Estudo do CNJ revela que maioria dos jovens portugueses não tem rendimento para viver autonomamente

São da geração mais qualificada de sempre, mas os jovens portugueses enfrentam bloqueios estruturais sem precedentes para alcançar autonomia e construir o seu futuro. Esta é uma das conclusões do estudo “ID Jovem – Juventude em Números”, promovido pelo Conselho Nacional de Juventude, que envolveu três mil jovens portugueses.
Sessenta e nove por cento dos jovens portugueses afirmam que o seu rendimento não permite viver de forma autónoma. Mais de um terço ganha menos que o salário mínimo nacional, e apenas 36% têm contrato efetivo, ou seja, as qualificações académicas não se traduzem em salários dignos nem em estabilidade profissional.
Oitenta e dois por cento dos jovens ainda vivem com os pais ou familiares. Os custos elevados das casas e a insegurança laboral transformaram a saída de casa num “sonho adiado”. Mesmo os que trabalham não conseguem pagar renda.
Na saúde, os jovens falam de um SNS lento e saturado, onde o acesso a apoio psicológico é praticamente impossível. A terapia privada é cara, e no público os tempos de espera são incomportáveis.
Jovens sentem-se afastados de um sistema político que não fala sobre os seus problemas
Os jovens valorizam a democracia e reconhecem a importância do voto, mas sentem-se afastados de um sistema político que não fala para eles nem sobre os seus problemas. A comunicação dos partidos é considerada institucional e distante, e a literacia política nas escolas é praticamente inexistente.
Há também um sentimento forte de que a emigração é uma obrigação, não uma escolha, sobretudo em zonas com menor diversidade económica ou onde a oferta de cursos superiores e empregos qualificados é limitada… mais de 60% dos participantes em alguns grupos focais já ponderaram sair do país por falta de oportunidades.
O estudo conclui que os jovens portugueses não pedem menos, pedem condições justas para fazer mais.
Que recomendações?
O estudo do CNJ, “ID Jovem – Juventude em Números”, recomenda uma educação mais prática. Os jovens sugerem que currículo escolar inclua competências essenciais para a autonomia, como literacia financeira (impostos, rendas, contratos e gestão de dinheiro) e literacia política e cidadania. É também recomendado o reforço de competências digitais, de pensamento crítico e de empreendedorismo.
É fundamental que os estágios sejam melhor integrados nos percursos formativos, que ofereçam melhor remuneração e que sejam vistos como uma ponte estável para o emprego, e não como uma forma de exploração.

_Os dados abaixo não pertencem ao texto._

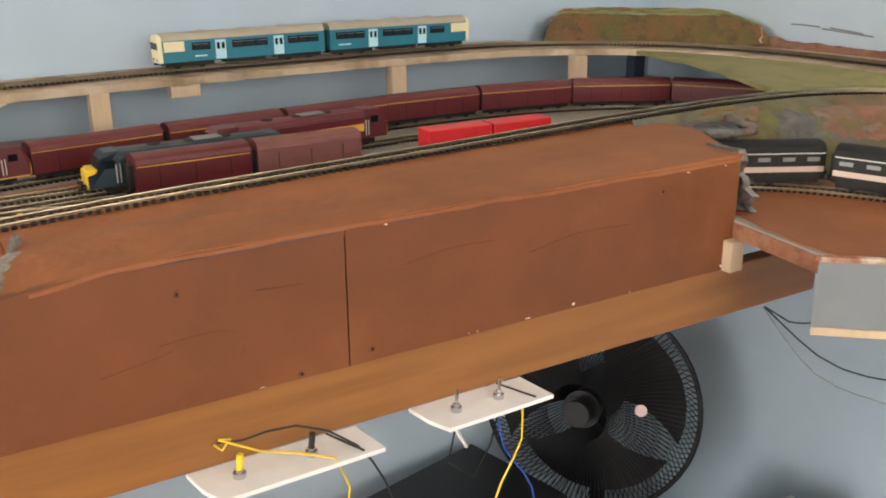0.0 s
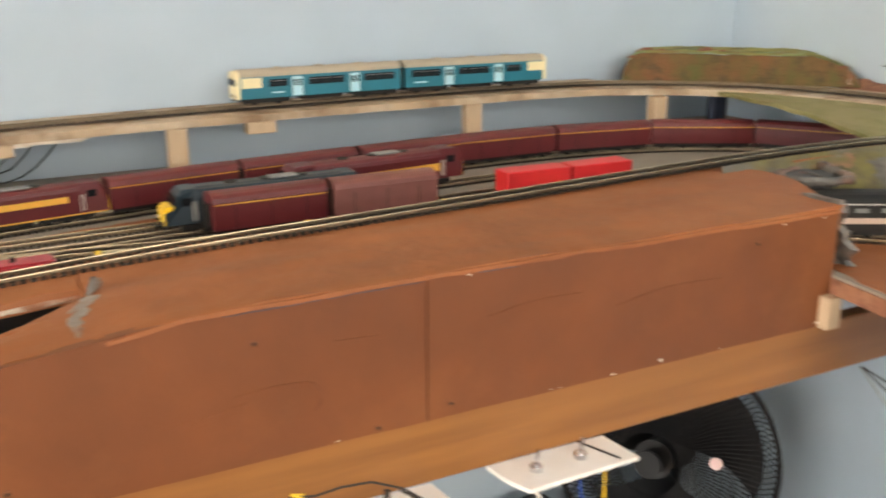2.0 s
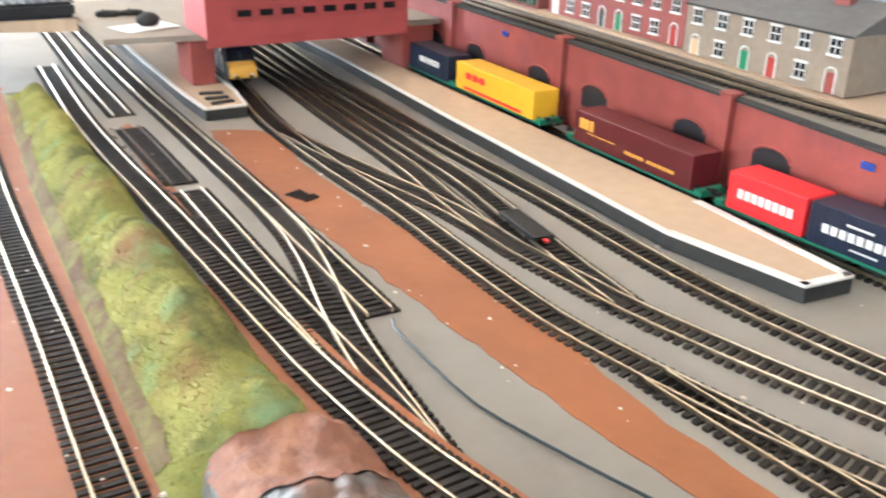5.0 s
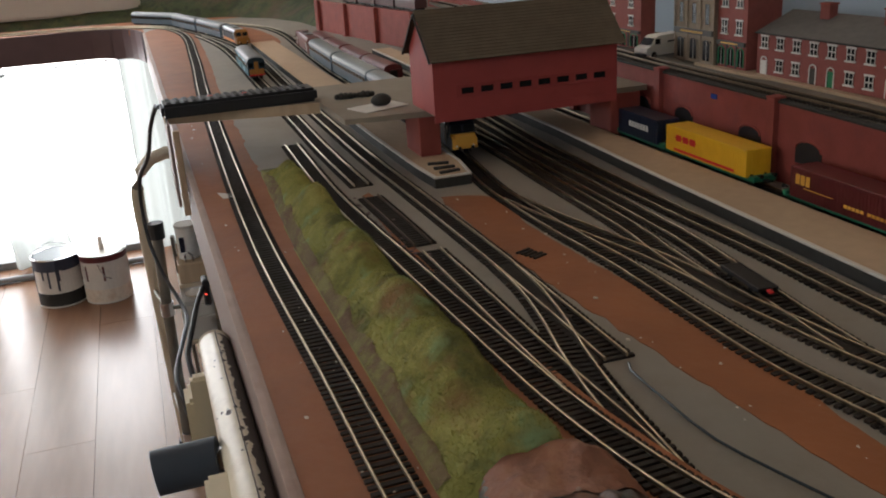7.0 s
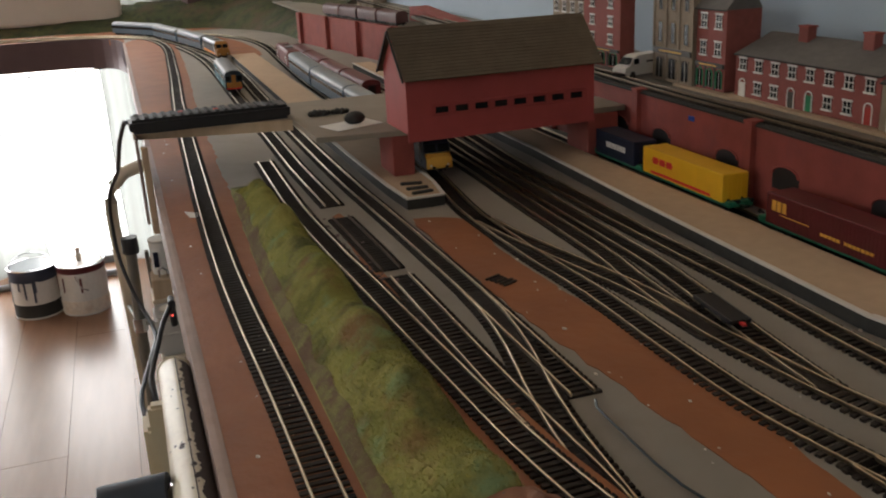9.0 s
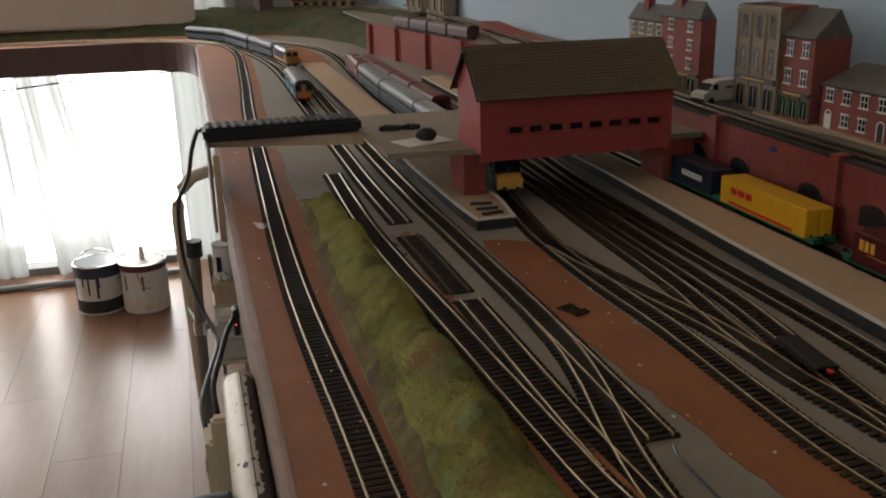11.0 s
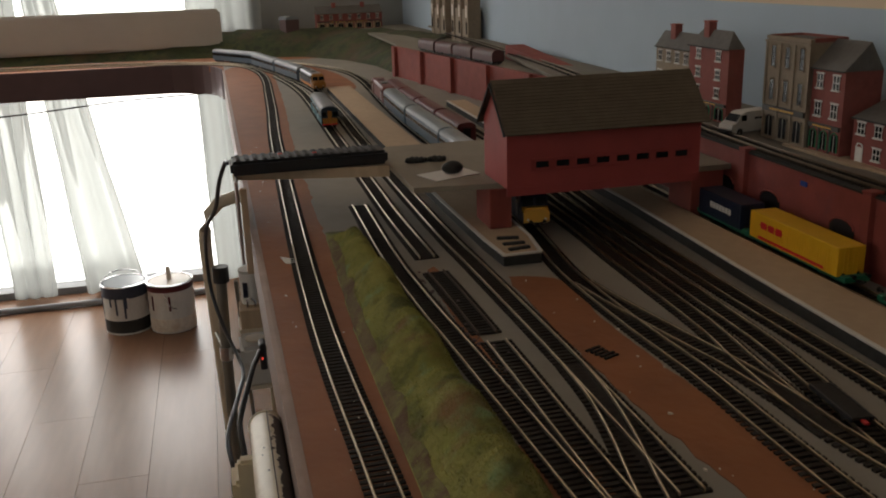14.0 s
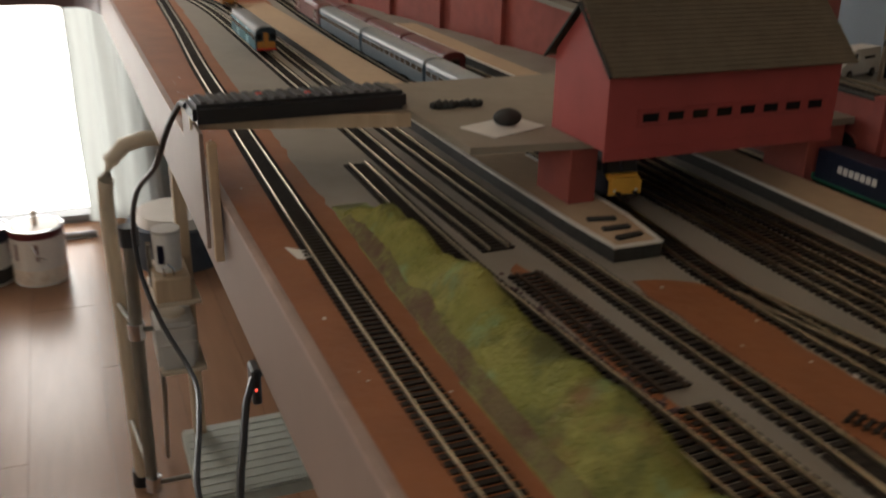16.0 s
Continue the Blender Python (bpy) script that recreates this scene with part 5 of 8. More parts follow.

Além disso, o estudo aponta à necessidade de as políticas públicas combaterem o estigma social de que o ensino profissional é de “menor prestígio” ou destinado a jovens com menos capacidades.
É necessário aproximar os currículos das necessidades reais do trabalho e garantir que as qualificações académicas sejam devidamente reconhecidas e valorizadas no momento da contratação e remuneração.
Jovens pedem terapia acessível e reforço de psicólogos
Ao nível da saúde, é sugerido que se reforce e promova a melhoria do SNS, através da redução dos tempos de espera e o aumento do número de médicos de família, garantindo a estabilidade na sua atribuição. É também crucial tornar mais acessíveis as consultas de especialidade, sobretudo nas zonas do interior.
Os jovens apontam ainda a necessidade de melhorar a capacidade de resposta do Serviço Nacional de Saúde (SNS) para que não dependam do setor privado e dos custos elevados que este acarreta para obterem cuidados.
As recomendações apontam ainda para a necessidade de tornar a terapia mais acessível ou gratuita e de reduzir o custo das consultas privadas. Além disso, o SNS deve reforçar o número de psicólogos, garantindo tempos de resposta aceitáveis. A este nível, deve aumentar-se o rácio de psicólogos por escola para que os serviços não estejam sobrecarregados. O foco deve ir além da orientação vocacional, abrangendo também o apoio emocional. Recomenda-se ainda a criação de espaços privados e não estigmatizantes para as consultas e a formação de docentes e psicólogos para lidar com jovens com deficiência, especialmente neurodivergentes.
Sugere-se também a implementação de campanhas e práticas que normalizem o ato de pedir ajuda, reconhecendo explicitamente a juventude como um grupo vulnerável que necessita de proteção e apoio.
O presidente do Conselho Nacional de Juventude, André Cardoso, diz que “legislar bem implica conhecer a realidade de hoje”. “Este estudo pretende ser um espelho dessa realidade, para construir políticas públicas mais justas e adequadas”, finalizou.